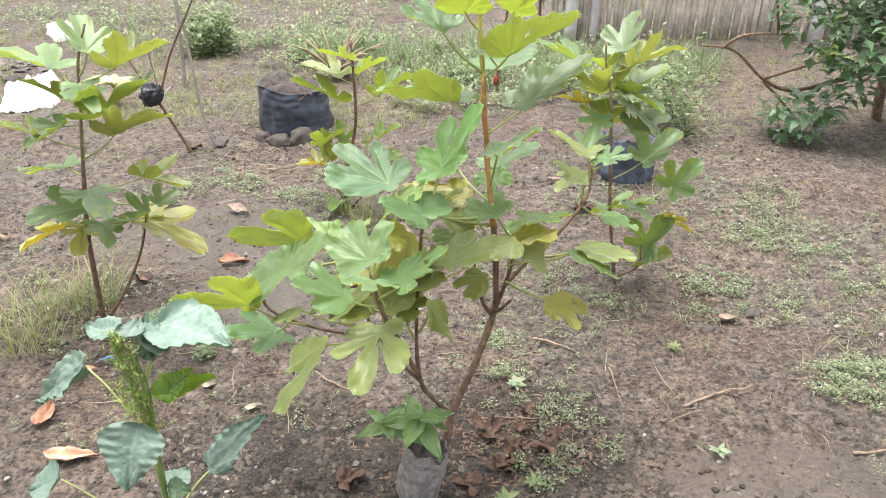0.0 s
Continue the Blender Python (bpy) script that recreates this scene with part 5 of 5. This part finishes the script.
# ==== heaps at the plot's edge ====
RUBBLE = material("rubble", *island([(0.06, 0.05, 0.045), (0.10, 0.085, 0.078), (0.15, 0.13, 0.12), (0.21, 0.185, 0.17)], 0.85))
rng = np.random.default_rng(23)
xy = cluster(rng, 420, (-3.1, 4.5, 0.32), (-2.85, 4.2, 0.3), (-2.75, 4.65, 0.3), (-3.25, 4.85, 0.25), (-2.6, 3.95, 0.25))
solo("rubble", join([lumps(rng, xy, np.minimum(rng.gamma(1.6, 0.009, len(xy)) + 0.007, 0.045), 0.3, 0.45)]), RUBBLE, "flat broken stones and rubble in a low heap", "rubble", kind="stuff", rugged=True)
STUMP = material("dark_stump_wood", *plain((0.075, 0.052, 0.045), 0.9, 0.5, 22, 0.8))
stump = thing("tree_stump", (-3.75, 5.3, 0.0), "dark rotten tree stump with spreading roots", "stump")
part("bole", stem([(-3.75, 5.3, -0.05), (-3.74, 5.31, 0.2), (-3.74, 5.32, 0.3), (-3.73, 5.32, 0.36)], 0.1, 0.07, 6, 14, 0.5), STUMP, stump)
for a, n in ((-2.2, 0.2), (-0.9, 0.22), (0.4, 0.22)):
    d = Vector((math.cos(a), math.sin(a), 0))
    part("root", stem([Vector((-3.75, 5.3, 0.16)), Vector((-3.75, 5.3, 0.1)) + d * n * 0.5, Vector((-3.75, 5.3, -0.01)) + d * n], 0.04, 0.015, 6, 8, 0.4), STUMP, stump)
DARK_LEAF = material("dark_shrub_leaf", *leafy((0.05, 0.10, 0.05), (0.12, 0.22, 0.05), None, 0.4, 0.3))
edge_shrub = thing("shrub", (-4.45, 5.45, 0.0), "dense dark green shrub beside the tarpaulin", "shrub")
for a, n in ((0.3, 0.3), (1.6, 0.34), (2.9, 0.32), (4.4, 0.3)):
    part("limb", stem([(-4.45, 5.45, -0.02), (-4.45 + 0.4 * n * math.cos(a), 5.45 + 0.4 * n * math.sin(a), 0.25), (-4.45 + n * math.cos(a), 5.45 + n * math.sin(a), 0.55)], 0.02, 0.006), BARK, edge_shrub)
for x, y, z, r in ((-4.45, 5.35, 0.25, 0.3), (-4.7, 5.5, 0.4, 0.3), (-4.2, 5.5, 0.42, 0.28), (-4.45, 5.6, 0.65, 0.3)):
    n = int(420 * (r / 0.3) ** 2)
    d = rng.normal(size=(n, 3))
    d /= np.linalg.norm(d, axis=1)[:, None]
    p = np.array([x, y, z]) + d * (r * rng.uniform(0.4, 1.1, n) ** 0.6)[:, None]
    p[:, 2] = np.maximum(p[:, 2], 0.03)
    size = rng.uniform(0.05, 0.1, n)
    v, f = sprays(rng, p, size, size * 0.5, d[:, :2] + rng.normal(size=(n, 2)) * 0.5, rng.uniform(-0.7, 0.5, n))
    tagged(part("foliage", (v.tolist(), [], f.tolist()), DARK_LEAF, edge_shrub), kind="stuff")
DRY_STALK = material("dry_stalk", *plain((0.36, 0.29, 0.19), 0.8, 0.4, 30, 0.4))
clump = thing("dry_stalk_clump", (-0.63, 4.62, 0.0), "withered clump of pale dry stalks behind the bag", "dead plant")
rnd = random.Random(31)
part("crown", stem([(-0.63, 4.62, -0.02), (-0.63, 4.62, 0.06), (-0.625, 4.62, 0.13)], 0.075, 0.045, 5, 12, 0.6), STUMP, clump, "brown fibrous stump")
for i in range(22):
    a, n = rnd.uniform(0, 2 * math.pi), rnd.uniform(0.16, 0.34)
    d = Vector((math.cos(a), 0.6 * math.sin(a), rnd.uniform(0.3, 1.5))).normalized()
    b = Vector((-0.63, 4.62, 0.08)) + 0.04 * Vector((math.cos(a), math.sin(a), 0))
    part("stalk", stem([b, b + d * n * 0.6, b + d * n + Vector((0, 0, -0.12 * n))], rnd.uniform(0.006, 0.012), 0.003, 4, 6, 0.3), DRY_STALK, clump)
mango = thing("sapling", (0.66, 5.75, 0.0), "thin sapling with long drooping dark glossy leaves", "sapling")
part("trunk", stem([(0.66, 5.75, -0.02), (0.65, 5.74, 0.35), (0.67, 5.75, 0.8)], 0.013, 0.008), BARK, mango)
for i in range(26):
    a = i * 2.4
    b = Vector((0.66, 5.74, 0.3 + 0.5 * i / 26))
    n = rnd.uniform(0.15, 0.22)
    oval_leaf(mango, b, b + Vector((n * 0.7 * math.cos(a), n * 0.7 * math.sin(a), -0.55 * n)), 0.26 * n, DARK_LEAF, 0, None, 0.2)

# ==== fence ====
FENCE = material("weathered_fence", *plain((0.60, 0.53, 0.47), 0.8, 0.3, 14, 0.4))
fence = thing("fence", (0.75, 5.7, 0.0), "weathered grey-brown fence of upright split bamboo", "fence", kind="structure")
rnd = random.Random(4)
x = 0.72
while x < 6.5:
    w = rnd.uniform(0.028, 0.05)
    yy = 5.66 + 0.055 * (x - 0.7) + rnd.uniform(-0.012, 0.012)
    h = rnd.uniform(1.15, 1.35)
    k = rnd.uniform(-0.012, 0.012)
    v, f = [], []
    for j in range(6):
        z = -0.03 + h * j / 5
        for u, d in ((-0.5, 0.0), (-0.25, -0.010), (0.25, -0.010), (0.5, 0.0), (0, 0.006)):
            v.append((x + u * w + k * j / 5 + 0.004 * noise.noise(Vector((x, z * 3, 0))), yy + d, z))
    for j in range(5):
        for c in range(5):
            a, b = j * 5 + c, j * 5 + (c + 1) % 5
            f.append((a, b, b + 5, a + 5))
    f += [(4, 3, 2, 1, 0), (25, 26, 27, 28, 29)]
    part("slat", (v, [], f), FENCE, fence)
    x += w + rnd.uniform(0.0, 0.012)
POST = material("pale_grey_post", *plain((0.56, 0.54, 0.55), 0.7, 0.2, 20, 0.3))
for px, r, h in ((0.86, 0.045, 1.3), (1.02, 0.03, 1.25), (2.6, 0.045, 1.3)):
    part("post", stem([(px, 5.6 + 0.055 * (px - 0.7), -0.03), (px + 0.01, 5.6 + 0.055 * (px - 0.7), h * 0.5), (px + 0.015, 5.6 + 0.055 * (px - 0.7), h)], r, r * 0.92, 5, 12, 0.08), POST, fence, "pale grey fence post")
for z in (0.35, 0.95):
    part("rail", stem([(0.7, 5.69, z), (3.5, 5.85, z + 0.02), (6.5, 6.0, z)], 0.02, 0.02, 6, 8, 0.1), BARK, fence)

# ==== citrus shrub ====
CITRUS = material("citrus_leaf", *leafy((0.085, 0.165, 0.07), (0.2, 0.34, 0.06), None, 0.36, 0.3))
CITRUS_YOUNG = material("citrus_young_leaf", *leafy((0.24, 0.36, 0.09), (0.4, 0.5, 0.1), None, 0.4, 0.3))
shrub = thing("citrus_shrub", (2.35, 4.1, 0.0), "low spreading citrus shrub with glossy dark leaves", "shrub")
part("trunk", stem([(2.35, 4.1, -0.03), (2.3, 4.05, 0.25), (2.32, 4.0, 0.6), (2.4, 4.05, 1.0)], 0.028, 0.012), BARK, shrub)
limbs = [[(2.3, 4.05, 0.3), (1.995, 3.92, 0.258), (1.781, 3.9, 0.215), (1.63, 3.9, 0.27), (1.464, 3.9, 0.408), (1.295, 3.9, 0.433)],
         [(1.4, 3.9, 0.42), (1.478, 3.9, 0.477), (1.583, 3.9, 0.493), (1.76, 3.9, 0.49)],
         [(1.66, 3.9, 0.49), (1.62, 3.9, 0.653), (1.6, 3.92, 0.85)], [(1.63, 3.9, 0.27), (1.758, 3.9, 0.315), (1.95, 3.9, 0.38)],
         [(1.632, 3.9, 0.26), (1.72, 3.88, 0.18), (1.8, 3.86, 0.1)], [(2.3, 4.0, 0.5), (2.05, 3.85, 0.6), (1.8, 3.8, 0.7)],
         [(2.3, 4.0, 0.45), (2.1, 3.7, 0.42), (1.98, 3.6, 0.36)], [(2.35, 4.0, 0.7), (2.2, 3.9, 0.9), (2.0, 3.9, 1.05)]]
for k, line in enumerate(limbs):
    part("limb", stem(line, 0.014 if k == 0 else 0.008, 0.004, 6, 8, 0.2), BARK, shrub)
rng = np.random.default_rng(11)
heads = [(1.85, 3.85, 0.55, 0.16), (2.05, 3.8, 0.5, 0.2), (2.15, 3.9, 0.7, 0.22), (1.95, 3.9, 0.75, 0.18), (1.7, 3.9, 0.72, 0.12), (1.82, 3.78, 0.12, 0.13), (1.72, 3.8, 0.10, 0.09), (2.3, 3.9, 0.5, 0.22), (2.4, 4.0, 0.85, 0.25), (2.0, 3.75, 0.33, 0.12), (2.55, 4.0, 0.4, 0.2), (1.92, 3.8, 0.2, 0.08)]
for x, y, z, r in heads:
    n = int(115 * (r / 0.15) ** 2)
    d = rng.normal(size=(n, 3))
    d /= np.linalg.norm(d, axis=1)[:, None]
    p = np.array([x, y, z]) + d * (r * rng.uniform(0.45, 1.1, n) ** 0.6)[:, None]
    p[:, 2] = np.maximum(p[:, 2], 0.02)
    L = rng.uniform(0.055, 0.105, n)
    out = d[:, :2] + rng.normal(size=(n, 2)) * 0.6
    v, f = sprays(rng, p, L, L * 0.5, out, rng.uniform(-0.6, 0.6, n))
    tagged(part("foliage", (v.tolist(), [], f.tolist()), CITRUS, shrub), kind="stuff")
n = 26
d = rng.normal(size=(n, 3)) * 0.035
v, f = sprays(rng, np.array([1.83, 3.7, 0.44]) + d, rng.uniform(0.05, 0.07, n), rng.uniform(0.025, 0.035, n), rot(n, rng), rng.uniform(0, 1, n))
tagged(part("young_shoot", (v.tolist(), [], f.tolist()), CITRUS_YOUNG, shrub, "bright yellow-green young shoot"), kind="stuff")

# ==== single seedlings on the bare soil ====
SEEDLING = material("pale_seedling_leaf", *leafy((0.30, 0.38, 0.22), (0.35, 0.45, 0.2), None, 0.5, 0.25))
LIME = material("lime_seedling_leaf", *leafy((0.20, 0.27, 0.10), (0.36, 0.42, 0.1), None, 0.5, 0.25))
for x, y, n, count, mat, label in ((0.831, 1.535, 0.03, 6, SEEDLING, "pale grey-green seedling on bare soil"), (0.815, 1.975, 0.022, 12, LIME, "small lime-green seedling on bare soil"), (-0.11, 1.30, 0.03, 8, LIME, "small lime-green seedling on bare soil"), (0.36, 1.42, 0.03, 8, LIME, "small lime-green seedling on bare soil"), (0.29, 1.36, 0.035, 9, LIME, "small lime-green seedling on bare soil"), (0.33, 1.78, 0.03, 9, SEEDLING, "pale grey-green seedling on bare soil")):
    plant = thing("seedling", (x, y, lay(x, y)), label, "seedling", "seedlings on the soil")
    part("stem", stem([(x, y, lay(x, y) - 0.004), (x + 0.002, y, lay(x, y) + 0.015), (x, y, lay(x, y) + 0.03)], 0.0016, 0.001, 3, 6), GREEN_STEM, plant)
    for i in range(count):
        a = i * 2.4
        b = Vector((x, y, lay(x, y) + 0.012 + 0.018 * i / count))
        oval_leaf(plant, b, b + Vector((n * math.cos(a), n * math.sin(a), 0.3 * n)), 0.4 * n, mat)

----------

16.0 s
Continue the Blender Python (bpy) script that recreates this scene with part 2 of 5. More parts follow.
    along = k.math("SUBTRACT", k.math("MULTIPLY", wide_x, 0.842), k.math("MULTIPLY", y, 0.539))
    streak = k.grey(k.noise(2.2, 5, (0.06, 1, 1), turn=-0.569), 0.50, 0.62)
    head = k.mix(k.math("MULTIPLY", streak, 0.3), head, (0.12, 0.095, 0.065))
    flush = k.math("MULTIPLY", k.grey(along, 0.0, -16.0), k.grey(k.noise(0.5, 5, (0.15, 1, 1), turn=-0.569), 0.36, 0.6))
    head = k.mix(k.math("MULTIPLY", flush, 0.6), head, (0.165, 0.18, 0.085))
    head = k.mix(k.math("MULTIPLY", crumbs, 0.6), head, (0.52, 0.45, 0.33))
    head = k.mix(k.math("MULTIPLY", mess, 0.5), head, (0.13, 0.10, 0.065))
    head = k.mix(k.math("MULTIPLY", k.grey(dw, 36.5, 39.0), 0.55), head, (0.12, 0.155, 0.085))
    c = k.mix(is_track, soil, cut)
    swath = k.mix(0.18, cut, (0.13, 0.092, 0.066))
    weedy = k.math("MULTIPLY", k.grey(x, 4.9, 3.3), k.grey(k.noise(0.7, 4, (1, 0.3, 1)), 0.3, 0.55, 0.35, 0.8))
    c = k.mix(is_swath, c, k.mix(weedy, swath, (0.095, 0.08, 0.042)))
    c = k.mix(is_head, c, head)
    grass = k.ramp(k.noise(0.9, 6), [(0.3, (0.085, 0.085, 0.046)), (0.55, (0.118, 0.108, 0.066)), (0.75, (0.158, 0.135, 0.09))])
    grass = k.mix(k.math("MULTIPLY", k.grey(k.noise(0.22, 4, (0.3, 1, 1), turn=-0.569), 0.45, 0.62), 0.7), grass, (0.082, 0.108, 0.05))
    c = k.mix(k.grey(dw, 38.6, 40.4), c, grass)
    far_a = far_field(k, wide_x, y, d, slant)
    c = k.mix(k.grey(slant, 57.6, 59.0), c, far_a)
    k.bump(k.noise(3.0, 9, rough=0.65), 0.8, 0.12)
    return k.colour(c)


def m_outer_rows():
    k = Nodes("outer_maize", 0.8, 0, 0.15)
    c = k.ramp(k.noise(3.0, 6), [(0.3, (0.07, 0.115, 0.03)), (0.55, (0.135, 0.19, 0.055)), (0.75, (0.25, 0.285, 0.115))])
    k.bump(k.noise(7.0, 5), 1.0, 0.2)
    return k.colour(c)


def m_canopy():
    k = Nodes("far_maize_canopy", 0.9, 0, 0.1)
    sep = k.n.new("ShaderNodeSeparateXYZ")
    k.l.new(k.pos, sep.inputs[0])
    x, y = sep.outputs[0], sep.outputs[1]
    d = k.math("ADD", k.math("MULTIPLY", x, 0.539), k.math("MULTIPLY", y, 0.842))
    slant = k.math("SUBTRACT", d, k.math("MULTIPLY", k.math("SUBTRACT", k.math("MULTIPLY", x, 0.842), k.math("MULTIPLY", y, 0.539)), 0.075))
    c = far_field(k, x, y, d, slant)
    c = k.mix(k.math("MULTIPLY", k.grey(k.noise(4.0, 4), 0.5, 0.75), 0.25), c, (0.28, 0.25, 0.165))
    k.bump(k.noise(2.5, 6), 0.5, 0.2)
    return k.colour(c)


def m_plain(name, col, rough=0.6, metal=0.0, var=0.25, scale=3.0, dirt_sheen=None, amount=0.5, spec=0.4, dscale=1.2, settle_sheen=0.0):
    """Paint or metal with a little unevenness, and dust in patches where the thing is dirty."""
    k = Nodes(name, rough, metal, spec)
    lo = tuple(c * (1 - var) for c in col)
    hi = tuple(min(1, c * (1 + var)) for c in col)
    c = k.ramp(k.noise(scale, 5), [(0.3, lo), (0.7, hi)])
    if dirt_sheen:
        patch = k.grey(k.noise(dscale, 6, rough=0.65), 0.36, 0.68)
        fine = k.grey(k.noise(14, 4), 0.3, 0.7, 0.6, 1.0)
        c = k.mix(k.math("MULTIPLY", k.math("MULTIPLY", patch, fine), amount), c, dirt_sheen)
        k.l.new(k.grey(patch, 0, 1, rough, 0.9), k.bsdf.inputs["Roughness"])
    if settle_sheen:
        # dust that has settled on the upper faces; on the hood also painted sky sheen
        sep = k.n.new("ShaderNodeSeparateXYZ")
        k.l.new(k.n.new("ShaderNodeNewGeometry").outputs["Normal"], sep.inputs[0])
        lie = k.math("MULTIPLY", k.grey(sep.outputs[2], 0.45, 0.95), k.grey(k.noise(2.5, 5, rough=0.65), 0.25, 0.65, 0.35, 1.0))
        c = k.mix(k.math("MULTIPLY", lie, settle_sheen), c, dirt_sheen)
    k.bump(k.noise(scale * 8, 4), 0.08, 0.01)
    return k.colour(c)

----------

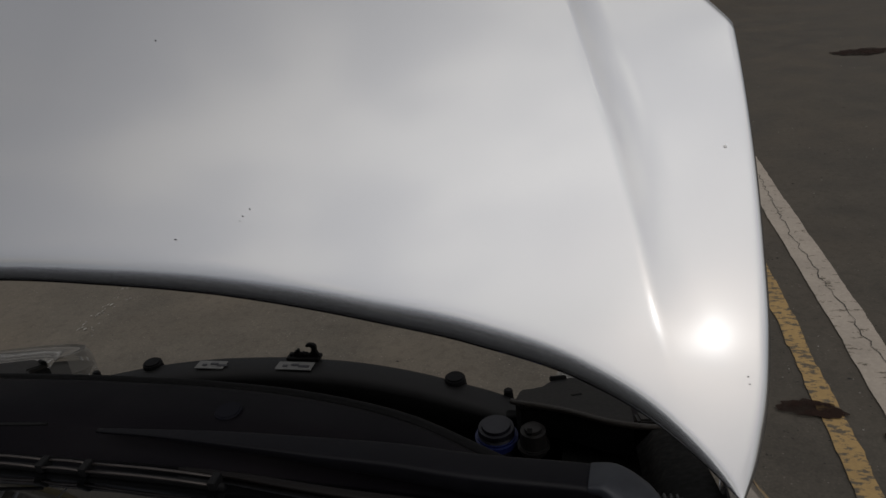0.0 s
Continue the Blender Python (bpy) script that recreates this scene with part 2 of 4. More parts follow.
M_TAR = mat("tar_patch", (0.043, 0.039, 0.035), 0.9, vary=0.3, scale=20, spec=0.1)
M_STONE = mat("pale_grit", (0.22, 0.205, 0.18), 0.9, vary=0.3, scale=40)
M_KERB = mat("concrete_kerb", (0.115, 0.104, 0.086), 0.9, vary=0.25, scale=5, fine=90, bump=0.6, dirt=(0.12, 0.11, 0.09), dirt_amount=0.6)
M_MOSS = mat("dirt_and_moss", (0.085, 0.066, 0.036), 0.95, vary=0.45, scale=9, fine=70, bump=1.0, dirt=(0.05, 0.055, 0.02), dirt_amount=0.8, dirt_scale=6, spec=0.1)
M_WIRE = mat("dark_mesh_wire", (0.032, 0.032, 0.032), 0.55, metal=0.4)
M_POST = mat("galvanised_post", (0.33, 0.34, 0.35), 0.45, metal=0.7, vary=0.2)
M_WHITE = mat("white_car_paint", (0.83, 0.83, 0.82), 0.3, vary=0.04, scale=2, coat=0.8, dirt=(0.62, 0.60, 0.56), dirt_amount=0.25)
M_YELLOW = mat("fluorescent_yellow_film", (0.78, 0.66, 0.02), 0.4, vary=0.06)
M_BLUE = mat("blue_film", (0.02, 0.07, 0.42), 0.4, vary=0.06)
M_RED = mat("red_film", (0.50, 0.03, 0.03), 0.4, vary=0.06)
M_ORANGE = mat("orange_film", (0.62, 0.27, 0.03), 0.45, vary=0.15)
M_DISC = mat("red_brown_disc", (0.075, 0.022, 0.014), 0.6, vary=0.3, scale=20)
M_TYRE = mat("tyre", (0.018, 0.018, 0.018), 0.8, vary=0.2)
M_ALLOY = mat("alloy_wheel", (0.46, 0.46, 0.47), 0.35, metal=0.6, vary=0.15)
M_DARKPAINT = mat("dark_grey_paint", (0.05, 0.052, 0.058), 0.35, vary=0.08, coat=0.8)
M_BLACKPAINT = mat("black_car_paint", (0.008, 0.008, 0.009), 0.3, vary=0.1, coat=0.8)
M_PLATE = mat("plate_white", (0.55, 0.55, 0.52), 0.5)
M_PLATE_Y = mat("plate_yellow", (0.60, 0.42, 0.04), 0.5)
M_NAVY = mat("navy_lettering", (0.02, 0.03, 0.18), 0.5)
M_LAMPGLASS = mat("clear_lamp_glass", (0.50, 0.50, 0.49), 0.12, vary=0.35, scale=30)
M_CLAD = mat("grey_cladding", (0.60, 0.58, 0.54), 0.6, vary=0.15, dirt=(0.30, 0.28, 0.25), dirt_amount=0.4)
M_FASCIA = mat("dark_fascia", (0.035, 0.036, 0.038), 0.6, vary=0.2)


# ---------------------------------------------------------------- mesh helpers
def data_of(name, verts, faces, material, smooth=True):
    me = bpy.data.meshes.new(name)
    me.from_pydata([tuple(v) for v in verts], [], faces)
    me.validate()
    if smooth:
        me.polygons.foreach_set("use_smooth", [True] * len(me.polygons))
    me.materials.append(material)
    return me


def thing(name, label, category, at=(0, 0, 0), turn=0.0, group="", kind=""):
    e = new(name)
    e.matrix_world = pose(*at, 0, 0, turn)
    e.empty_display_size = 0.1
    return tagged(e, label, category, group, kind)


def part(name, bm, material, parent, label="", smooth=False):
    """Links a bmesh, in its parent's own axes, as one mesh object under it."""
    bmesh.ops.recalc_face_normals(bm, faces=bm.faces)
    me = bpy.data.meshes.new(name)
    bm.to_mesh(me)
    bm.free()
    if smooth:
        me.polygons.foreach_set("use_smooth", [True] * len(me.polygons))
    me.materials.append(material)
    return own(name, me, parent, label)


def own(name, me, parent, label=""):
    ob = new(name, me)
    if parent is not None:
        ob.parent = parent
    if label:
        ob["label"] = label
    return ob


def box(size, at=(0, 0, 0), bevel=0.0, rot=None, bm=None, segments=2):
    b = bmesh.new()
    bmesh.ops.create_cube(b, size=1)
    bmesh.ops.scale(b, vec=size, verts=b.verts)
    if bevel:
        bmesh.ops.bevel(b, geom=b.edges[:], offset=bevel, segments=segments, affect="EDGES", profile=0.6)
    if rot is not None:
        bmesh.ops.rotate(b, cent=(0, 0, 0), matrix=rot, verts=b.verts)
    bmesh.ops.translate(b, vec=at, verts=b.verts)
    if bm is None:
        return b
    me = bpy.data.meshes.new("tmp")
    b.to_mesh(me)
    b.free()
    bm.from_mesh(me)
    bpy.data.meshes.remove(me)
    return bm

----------

**WRITTEN TASK**
Extract every line containing the string "Blender" from the material.

**EXERCISE ANSWER**
Continue the Blender Python (bpy) script that recreates this scene with part 5 of 5. This part finishes the script.
Continue the Blender Python (bpy) script that recreates this scene with part 2 of 5. More parts follow.
Continue the Blender Python (bpy) script that recreates this scene with part 2 of 4. More parts follow.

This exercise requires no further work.